The full list of countries considered problematic by the DEA include Afghanistan, Bahamas, Belize, Colombia, Costa Rica, the Dominican Republic, Ecuador, El Salvador, Guatemala, Haiti, Honduras, India, Jamaica, Laos, Mexico, Nicaragua, Pakistan, Panama, and Peru. However, Venezuela, Bolivia and Myanmar were singled out by Obama as unable to “adhere to their obligations under international counternarcotics agreements.”

In 2005, late Venezuelan president Hugo Chavez formally halted agreements with the DEA on the grounds that the US intelligence agency was “using the War on Drugs as a mask for spying on our government.” 

Chavez also accused the agency of aiding select drug cartels and imposing military bases under the pretense of cooperation.

At the time, a US State Department official responded by claiming “the accusations that somehow the DEA is involved in espionage are baseless. There’s no substance or justification for them.” 

However, journalists for the online publication The Intercept, which serves as a platform for documents released by Edward Snowden, revealed leaked memos indicating  “a vibrant two-way information sharing relationship” between the DEA and the US National Security Agency (NSA), possibly implying the DEA aids the NSA with non-drug-related intelligence efforts. 

In 2008, Bolivian president Evo Morales expelled the DEA from his country for the same reason, insisting “there were DEA agents who worked to conduct political espionage.”

Increased Drug Seizures

Both South American leaders indicated their break from the US agency did not mean they would decrease their efforts against narco traffic, nor would they cease to cooperate with other foreign drug enforcement bureaus. 

Last year, the head of the Strategic Operational Command of Venezuela’s armed forces, Major General Vladimir Padrino, noted significant increases in drug seizures since the DEA was booted.

According to Padrino, the total amount of drug seizures from 2006-2013 more than doubled the amount hauled in during the last six years of Venezuela’s partnership with the DEA. 

The seizures peaked in the last year of the DEA arrangement in 2004, at just over 43 metric tons, official sources say. In the first year the DEA was absent from Venezuela, drug seizures totaled over 77 tons. Additionally, over 160 drug laboratories have been uncovered and shut down in the past 6 years, according to Venezuela’s National Anti-drug Office (ONA).

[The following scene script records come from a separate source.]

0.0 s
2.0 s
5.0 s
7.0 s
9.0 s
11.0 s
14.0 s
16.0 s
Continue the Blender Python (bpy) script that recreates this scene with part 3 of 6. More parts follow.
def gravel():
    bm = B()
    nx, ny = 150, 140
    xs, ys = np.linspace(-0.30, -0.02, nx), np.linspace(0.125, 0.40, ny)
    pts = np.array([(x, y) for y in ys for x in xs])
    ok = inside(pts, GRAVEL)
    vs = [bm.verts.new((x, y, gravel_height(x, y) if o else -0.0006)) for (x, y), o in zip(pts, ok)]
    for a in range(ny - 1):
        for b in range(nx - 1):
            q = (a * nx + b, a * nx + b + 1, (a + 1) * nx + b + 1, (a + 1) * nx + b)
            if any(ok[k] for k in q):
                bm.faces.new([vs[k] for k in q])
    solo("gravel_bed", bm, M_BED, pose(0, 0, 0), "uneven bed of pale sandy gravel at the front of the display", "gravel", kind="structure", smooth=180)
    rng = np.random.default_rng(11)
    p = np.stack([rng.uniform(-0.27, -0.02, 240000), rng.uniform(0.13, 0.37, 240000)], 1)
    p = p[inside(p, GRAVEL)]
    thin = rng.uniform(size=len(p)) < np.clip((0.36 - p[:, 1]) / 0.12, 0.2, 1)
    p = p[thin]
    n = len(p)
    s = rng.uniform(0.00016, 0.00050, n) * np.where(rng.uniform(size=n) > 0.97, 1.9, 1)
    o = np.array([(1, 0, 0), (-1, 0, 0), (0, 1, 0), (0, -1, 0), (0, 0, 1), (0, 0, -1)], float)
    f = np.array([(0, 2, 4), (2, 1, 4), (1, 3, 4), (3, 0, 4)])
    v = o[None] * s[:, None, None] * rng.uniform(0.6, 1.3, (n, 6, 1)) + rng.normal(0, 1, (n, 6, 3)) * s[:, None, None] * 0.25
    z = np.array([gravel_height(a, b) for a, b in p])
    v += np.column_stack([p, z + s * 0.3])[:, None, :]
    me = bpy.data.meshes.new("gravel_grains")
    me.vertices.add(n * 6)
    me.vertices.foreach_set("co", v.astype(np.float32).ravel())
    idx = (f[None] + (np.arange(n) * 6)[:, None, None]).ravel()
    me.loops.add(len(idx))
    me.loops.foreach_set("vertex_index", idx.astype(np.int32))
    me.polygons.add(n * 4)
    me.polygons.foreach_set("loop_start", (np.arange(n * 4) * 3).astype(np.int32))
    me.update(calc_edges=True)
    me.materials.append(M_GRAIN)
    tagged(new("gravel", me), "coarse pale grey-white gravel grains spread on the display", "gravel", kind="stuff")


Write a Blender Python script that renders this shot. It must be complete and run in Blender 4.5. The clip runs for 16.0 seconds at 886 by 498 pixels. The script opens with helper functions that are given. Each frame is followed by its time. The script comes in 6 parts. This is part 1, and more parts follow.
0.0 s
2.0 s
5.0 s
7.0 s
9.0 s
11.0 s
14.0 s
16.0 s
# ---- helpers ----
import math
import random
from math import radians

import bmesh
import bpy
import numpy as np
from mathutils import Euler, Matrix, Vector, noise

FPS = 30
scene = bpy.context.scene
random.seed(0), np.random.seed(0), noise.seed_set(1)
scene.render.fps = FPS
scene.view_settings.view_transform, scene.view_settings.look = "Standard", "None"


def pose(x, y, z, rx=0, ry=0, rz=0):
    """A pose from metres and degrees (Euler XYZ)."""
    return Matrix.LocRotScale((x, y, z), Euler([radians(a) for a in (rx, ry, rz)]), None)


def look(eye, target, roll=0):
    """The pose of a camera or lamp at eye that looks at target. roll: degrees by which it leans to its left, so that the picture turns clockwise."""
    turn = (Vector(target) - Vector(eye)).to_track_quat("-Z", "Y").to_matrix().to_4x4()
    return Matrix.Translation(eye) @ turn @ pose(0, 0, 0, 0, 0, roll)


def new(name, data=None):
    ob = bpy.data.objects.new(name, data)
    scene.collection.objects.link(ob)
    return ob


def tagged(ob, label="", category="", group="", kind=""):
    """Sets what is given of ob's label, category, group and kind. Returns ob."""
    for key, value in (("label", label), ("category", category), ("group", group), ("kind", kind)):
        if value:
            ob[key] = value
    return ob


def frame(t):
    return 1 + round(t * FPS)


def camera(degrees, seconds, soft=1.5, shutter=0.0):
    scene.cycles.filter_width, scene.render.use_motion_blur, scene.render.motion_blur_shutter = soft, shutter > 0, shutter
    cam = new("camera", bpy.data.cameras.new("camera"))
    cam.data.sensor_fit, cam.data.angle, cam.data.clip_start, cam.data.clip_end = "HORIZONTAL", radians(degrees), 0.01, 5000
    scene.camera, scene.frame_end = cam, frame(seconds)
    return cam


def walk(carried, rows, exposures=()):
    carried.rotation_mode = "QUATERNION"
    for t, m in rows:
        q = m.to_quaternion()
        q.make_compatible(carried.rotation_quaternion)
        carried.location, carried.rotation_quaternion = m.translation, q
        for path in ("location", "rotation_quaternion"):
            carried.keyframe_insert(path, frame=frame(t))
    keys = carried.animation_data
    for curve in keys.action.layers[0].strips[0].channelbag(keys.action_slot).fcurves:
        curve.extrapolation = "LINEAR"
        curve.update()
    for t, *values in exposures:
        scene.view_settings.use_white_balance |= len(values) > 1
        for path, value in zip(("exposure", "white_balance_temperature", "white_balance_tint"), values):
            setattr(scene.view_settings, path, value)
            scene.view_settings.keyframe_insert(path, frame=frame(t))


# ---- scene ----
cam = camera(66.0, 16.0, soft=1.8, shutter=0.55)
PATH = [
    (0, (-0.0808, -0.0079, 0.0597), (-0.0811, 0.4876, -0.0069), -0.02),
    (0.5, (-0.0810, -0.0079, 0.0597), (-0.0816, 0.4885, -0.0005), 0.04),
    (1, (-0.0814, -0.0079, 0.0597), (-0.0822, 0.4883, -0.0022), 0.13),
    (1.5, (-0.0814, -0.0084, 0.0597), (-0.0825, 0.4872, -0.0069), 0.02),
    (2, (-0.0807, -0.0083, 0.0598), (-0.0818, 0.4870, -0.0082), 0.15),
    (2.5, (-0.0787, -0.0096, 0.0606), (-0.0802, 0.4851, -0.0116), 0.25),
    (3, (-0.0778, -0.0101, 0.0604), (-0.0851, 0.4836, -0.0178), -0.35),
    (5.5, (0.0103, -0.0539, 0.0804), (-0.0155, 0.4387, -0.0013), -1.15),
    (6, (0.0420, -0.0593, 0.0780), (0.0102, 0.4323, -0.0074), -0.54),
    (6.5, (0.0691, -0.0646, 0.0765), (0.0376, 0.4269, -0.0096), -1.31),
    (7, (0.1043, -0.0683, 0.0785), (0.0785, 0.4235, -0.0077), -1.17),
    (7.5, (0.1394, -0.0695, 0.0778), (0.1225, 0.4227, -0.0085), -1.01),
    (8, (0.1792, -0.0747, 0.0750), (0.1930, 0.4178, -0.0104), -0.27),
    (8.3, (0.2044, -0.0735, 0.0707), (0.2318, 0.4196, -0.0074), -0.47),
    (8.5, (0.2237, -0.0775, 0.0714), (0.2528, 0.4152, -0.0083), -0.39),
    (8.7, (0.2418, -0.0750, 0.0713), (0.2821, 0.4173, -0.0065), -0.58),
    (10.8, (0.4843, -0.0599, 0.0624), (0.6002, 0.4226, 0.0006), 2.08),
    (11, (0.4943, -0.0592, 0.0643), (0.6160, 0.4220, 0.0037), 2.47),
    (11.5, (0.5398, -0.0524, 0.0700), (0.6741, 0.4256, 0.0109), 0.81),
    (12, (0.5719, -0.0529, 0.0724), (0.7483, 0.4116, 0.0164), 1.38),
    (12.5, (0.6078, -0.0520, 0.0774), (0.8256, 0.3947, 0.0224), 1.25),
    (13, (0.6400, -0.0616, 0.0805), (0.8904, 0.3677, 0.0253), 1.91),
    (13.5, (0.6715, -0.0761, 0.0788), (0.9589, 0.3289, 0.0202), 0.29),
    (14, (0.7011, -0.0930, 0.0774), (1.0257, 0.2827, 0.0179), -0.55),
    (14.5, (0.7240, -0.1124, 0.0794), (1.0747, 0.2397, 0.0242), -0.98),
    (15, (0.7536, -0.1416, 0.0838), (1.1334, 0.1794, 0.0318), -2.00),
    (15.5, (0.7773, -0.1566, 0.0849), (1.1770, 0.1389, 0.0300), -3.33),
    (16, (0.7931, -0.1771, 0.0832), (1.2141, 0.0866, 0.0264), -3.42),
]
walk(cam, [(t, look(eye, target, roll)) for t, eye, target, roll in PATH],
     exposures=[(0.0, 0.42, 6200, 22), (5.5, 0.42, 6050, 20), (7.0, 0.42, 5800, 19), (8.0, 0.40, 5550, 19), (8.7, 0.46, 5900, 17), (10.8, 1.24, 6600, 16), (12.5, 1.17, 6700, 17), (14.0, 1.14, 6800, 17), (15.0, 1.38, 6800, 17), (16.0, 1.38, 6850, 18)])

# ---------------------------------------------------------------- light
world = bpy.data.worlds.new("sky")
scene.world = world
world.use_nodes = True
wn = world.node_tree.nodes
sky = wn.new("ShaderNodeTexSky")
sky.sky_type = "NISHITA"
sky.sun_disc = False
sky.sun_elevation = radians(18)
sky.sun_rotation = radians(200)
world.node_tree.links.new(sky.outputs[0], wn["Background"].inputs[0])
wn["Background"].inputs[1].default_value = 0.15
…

Last month, the ONA reported 52 tons of narcotics confiscated so far in 2014. However, since that time, the nation’s newly enforced anti-contraband contingent has made steady progress on the Colombian border, with 408 kilos of cocaine and 8 kilos of heroine seized from individual traffickers just this weekend.

Since August 11th the 2,200 km border between Venezuela and Colombia is closed from 10 PM to 5 AM, except for medical emergencies. This decision was agreed upon bilaterally in an August 1 meeting in Cartagena, Colombia, between the two nations’ presidents, in order to combat the illicit trade of food products and gasoline affecting both economies. However, the advanced security has dovetailed neatly into ongoing anti-narco efforts.

Powerful mafias control border smuggling, making the nighttime patrols a dangerous pursuit for the Venezuelan Armed Forces (FANB). On Friday evening, a member of the FANB was fatally shot in what is presumed to be an organized attack, by unidentified assailants from a canoe on the Arauca river, which straddles Apure state and the Colombian Arauca region. 

Despite the White House’s comments, former Venezuelan vice president turned journalist Jose Vicente Rangel last week claimed to have evidence that the DEA has continued clandestine efforts in Venezuela which, he says, have increased over the past three years.